Work required:
Present the data once more in exactly its original form.

○ ○ ○ ○

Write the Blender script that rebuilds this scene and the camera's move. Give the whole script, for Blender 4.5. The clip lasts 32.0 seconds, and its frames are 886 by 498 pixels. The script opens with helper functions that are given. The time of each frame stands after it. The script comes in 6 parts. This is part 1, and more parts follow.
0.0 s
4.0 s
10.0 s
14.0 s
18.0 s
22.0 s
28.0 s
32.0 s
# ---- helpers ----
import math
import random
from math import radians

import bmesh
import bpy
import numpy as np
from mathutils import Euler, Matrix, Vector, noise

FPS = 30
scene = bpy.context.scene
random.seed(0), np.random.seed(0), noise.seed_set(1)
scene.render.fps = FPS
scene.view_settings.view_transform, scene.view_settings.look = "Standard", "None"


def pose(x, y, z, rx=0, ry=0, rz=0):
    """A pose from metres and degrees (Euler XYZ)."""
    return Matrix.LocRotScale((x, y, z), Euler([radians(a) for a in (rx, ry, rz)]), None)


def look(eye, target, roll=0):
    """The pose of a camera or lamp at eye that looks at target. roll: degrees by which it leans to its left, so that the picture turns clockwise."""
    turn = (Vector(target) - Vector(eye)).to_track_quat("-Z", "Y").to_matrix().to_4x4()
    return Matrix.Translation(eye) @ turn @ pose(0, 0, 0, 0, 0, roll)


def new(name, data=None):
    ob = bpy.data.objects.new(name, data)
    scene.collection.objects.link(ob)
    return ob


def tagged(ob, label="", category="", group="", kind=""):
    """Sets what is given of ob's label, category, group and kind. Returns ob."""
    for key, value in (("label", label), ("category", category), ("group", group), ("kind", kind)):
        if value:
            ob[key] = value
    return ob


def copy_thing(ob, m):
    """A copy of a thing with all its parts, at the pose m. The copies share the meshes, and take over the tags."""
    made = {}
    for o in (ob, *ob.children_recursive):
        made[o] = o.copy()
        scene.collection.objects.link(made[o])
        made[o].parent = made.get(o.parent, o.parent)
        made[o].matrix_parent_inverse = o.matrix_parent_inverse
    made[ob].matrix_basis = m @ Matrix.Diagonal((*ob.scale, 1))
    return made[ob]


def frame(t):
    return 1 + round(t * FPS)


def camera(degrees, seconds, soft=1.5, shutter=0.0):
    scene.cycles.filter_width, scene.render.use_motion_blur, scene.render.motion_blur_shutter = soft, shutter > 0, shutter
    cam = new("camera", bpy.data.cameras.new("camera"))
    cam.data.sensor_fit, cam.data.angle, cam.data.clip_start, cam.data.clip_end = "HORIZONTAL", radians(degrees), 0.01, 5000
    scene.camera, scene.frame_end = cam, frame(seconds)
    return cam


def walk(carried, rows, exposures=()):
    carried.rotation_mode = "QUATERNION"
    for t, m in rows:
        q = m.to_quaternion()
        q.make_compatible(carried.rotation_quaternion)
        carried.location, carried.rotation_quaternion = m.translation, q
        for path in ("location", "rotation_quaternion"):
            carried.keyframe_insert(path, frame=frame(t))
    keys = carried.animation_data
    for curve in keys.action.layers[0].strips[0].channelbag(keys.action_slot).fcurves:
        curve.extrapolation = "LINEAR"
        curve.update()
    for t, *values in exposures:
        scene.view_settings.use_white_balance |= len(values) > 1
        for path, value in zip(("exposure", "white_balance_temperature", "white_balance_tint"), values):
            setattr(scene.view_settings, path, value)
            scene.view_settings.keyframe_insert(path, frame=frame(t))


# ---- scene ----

○ ○ ○ ○

Expected answer:
Write the Blender script that rebuilds this scene and the camera's move. Give the whole script, for Blender 4.5. The clip lasts 32.0 seconds, and its frames are 886 by 498 pixels. The script opens with helper functions that are given. The time of each frame stands after it. The script comes in 6 parts. This is part 1, and more parts follow.
0.0 s
4.0 s
10.0 s
14.0 s
18.0 s
22.0 s
28.0 s
32.0 s
# ---- helpers ----
import math
import random
from math import radians

import bmesh
import bpy
import numpy as np
from mathutils import Euler, Matrix, Vector, noise

FPS = 30
scene = bpy.context.scene
random.seed(0), np.random.seed(0), noise.seed_set(1)
scene.render.fps = FPS
scene.view_settings.view_transform, scene.view_settings.look = "Standard", "None"


def pose(x, y, z, rx=0, ry=0, rz=0):
    """A pose from metres and degrees (Euler XYZ)."""
    return Matrix.LocRotScale((x, y, z), Euler([radians(a) for a in (rx, ry, rz)]), None)


def look(eye, target, roll=0):
    """The pose of a camera or lamp at eye that looks at target. roll: degrees by which it leans to its left, so that the picture turns clockwise."""
    turn = (Vector(target) - Vector(eye)).to_track_quat("-Z", "Y").to_matrix().to_4x4()
    return Matrix.Translation(eye) @ turn @ pose(0, 0, 0, 0, 0, roll)


def new(name, data=None):
    ob = bpy.data.objects.new(name, data)
    scene.collection.objects.link(ob)
    return ob


def tagged(ob, label="", category="", group="", kind=""):
    """Sets what is given of ob's label, category, group and kind. Returns ob."""
    for key, value in (("label", label), ("category", category), ("group", group), ("kind", kind)):
        if value:
            ob[key] = value
    return ob


def copy_thing(ob, m):
    """A copy of a thing with all its parts, at the pose m. The copies share the meshes, and take over the tags."""
    made = {}
    for o in (ob, *ob.children_recursive):
        made[o] = o.copy()
        scene.collection.objects.link(made[o])
        made[o].parent = made.get(o.parent, o.parent)
        made[o].matrix_parent_inverse = o.matrix_parent_inverse
    made[ob].matrix_basis = m @ Matrix.Diagonal((*ob.scale, 1))
    return made[ob]


def frame(t):
    return 1 + round(t * FPS)


def camera(degrees, seconds, soft=1.5, shutter=0.0):
    scene.cycles.filter_width, scene.render.use_motion_blur, scene.render.motion_blur_shutter = soft, shutter > 0, shutter
    cam = new("camera", bpy.data.cameras.new("camera"))
    cam.data.sensor_fit, cam.data.angle, cam.data.clip_start, cam.data.clip_end = "HORIZONTAL", radians(degrees), 0.01, 5000
    scene.camera, scene.frame_end = cam, frame(seconds)
    return cam


def walk(carried, rows, exposures=()):
    carried.rotation_mode = "QUATERNION"
    for t, m in rows:
        q = m.to_quaternion()
        q.make_compatible(carried.rotation_quaternion)
        carried.location, carried.rotation_quaternion = m.translation, q
        for path in ("location", "rotation_quaternion"):
            carried.keyframe_insert(path, frame=frame(t))
    keys = carried.animation_data
    for curve in keys.action.layers[0].strips[0].channelbag(keys.action_slot).fcurves:
        curve.extrapolation = "LINEAR"
        curve.update()
    for t, *values in exposures:
        scene.view_settings.use_white_balance |= len(values) > 1
        for path, value in zip(("exposure", "white_balance_temperature", "white_balance_tint"), values):
            setattr(scene.view_settings, path, value)
            scene.view_settings.keyframe_insert(path, frame=frame(t))


# ---- scene ----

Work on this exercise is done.